Tuesday, November 5, 2013
Me, my Kaypro, and James Joyce
In 1978 I bought my first personal computer. It was a Kaypro, and with the attendant daisy-wheel printer, it cost me close to $3,000, a fortune in those days. It ran on floppy discs, and since the machine pre-dated DOS, the operating system was something called CPM, which I think stood for Control Program Manager. Booting up the Kaypro was like starting a Stanley Steamer automobile. Wait until the machine warms up (really!). Insert the CPM disk into one of the two drives. The PC whirrs and gasps for a minute or two. A prompt appears in the tiny green seven-inch screen. Insert Wordstar word processing program disc (no spell check, grammar check, accents, thesaurus, etc.) and wait for that to boot. Write. Manually save often as the entire system is likely to crash. When finished writing, save to a third floppy disc and hope for the best.
Printing was another ordeal. The daisy wheel demanded paper with perforations on both sides, and if these did not perfectly match the printer gears, disaster was sure to follow. If all went well, the printer would clatter loudly enough that the neighbors complained; the printout would fall untidily to the floor. It was important to stop the process once in a while and re-align the perforation and gears, otherwise the printing would get skewed, the daisy wheel would get stuck and eventually punch a hole through the paper.
All in all, the Kaypro was a primitive piece of equipment. It weighed 30 pounds and in spite of this was deemed portable; it was about as large as a Singer sewing machine, and often was given its own seat on airlines. It was hailed as the latest thing in microprocessor technology, and was slow, cumbersome, and prone to error. I loved it. It replaced the ancient manual typewriter on which I’d been working for years and enabled me for the first time to do multiple drafts of a document without retyping and dabs of Wite Out.
At work, we were just getting word processing through monstrous machines made by Phillips.

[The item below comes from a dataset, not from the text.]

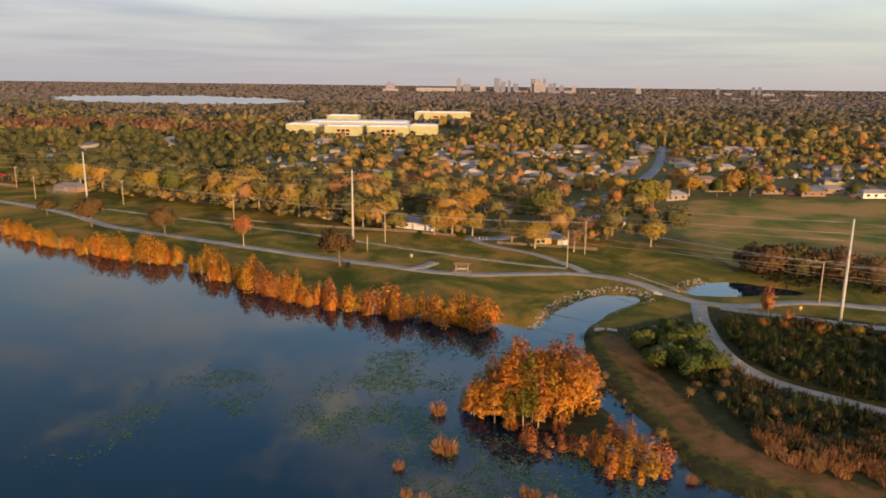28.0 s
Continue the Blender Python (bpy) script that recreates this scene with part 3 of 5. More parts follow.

The Mycom computers came with attached keyboards and some basic WP commands on a program called Mass 11. Search-and-replace was a wonderful innovation for all the office wits who would substitute the word ‘kumquat’ for the name of their bosses when typing memos. Information was kept on very large floppy discs that would magically erase themselves if brought too close to a magnet or an automatic door. In one case, when a secretary transported a divisions’ entire workload on a rolling cart and took an elevator from one floor to another, every single morsel of information on the discs was somehow blasted away by the elevator’s magnetic safety mechanism. Those were fun times.
It struck me yesterday, as I toiled on my seven-year-old HP deskstop unit, that one of the inadvertent victims of the word processing computer is the manuscript. Now that everything is done on-screen, the hand-edited, scribbled upon and smudged original manuscript is a thing of the past. And that’s a shame.
Few writers still write by hand. The computer has opened the doors to both talented and talentless individuals who can--or cannot write--and do so anyway. Some may keep actual paper copies of the finished products of their toil, but none, I think, keep copies of every change and edit. Chances are we will never again see how the work of a new and noteworthy author progresses from rough draft to finished product. As we get increasingly digitized, we’re losing the path that in earlier days showed us how a work evolved, how characters grew, situations changed and plots developed. That’s really a great loss for the students of future literature.
James Joyce, possibly the greatest English-language novelist, wrote and scribbled in the margins of the original manuscript of his masterpiece Ulysses. A couple of years ago, a special edition of Ulysses was published with all the marginalia included. The draft of the original book, along with a number of others master works by celebrated authors, is on display at Philadelphia’s Rosenbach Museum and Library.
Draft works edited by their creators date back hundreds of years and are to be found in most important museums. There are even a couple of websites selling original manuscripts, and the prices have been rising steadily. The works need not be from celebrated long-dead authors. A collection of Oriana Fallaci’s notes, manuscripts, and various documents, was sold three years ago for $29,000.
Soon, original manuscripts from our era will not be available at any price. That’s a serious and irremediable loss.